How Betting Limits Weaken the Martingale System
Casinos typically impose minimum and maximum betting limits so that players can easily choose which gambling table best suits their capital or betting strategy. However, having maximum betting limits at gaming areas also works against gamblers, particularly for those who use the Martingale System of Betting.
At the first glance, it appears that the Martingale System, which can be used in many forms of games of chance such as the baccarat, roulette and craps, has no weakness. A player who employs this betting strategy divides the capital into standard units of bet before starting to play. Take for example a player whose one unit of bet equals a dollar, which is gambled for the first round of betting. Upon losing, the player using the Martingale doubles the original bet to $2. If the player still loses, the bet in the previous round is again doubled to $4, or four times as much as the original bet. Notice that the units of bet increase using this sequence: 1, 2, 4, 8, 16, 32, 64 and so forth.

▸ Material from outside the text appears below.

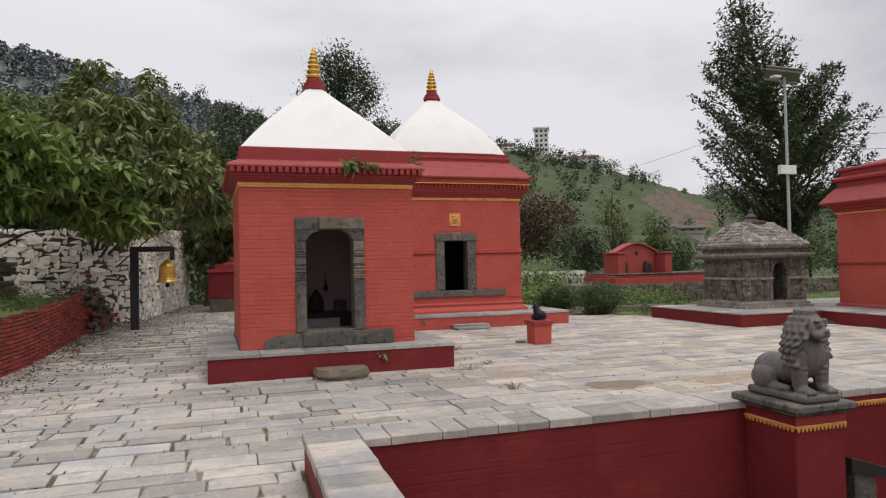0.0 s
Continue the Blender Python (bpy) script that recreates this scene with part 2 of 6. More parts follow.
M_MORTAR = mat("rubble_wall_mortar", (0.13, 0.112, 0.088), 0.95, [(5, (0.08, 0.07, 0.055), 0.47, 0.66, 0.85), (2, (0.36, 0.33, 0.29), 0.52, 0.68, 0.8)], [(22, 0.6, 0.02)])
M_SLATE = mat("stacked_dark_stone", (0.12, 0.10, 0.078), 0.9, [(6, (0.21, 0.18, 0.14), 0.5, 0.68, 0.8), (3, (0.07, 0.078, 0.035), 0.52, 0.66, 0.8), (25, (0.05, 0.045, 0.036), 0.54, 0.7, 0.8)], [(18, 0.6, 0.02)], rand=0.3, island=0.3)
M_IRON = mat("dark_painted_iron", (0.022, 0.02, 0.02), 0.6, [(20, (0.06, 0.04, 0.03), 0.55, 0.75, 0.7)], [(50, 0.3, 0.003)])
M_STEEL = mat("galvanised_steel", (0.44, 0.45, 0.46), 0.5, [(5, (0.34, 0.345, 0.35), 0.5, 0.72, 0.7)], [(60, 0.2, 0.002)], metal=0.4)
M_PANEL = mat("solar_panel_back", (0.2, 0.185, 0.17), 0.5, [(4, (0.15, 0.14, 0.13), 0.5, 0.7, 0.7)], [(30, 0.2, 0.002)])
M_BARK = mat("grey_brown_bark", (0.075, 0.06, 0.047), 0.95, [(5, (0.13, 0.11, 0.09), 0.48, 0.7, 0.8)], [(14, 0.8, 0.03)])
M_LOG = mat("cut_firewood", (0.15, 0.112, 0.092), 0.9, [(4, (0.055, 0.042, 0.038), 0.45, 0.62, 0.85), (18, (0.30, 0.25, 0.215), 0.55, 0.75, 0.7)], [(20, 0.7, 0.02)], rand=0.6)
M_WIRE = mat("galvanised_wire", (0.36, 0.37, 0.38), 0.5, [(9, (0.18, 0.18, 0.185), 0.5, 0.7, 0.7)], metal=0.3)
M_LEAF = mat("broad_green_leaf", (0.185, 0.25, 0.065), 0.52, [(0.9, (0.075, 0.125, 0.03), 0.42, 0.66, 0.85), (3, (0.22, 0.30, 0.07), 0.55, 0.75, 0.7)], island=0.4, through_light=0.3, spec=0.3)
M_LEAF_DARK = mat("dark_green_leaf", (0.074, 0.098, 0.05), 0.62, [(0.8, (0.11, 0.138, 0.07), 0.48, 0.68, 0.8)], island=0.45, through_light=0.15, spec=0.15)
# paler than near leaves: the haze of distance is put into this green
M_FAR_LEAF = mat("haze_lightened_foliage", (0.115, 0.145, 0.082), 0.8, [(0.06, (0.08, 0.10, 0.07), 0.45, 0.65, 0.8)], island=0.3, spec=0.15)
# grey-blue leaf colour: distance haze painted in, no mist in the air
M_HAZE_TINT_LEAF = mat("haze_tinted_far_foliage", (0.23, 0.25, 0.25), 0.85, [(0.05, (0.18, 0.197, 0.197), 0.45, 0.65, 0.8)], island=0.12, spec=0.1)
M_LEAF_OLIVE = mat("olive_green_leaf", (0.205, 0.235, 0.085), 0.52, [(0.7, (0.10, 0.14, 0.05), 0.42, 0.66, 0.85), (2.5, (0.27, 0.22, 0.085), 0.6, 0.78, 0.7)], island=0.4, through_light=0.25, spec=0.3)
M_LEAF_BROWN = mat("rusty_brown_leaf", (0.17, 0.112, 0.08), 0.7, [(0.7, (0.085, 0.078, 0.045), 0.45, 0.66, 0.8)], island=0.35, through_light=0.15, spec=0.15)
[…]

Imagine that this player who initially bets a dollar encounters a losing streak, and wins only in the seventh round. The $64 that was won was a unit of bet higher than all the bets combined from the first until sixth rounds ($63), enabling the player to win back all the capital that was lost during play - thanks to the Martingale System. As proof of the system's invincibility, this happens no matter how many rounds players who use the Martingale lose. It takes just one win for them to recoup the money lost in all the past rounds for that game PLUS a gain equivalent to the original bet that was placed in the first round.
Of course, there are gamblers who bet more than a dollar in casinos. There are players who bring thousands, even millions, with them as capital for one gambling session so they are more likely to have bigger units of bet. This is where the maximum betting limit weakens the Martingale.
Imagine a gambling table with $100,000 as its maximum betting limit. A player using the Martingale who bets $1,000 for the first round is pressured to win before the eighth round. By the seventh round, the player's bet would have grown to $64,000. If this amount is doubled for the eighth round, it would be $128,000 - which exceeds the $100,000 maximum betting limit for that gambling table. The player will no longer have the chance to win back all the capital that was lost in the seven losing rounds, which is disastrous because the capital gambled has already ballooned exponentially.
Maximum betting limits bring about the weakness of the Martingale System. Players should carefully consider a gambling table's betting limits before deciding to use the Martingale.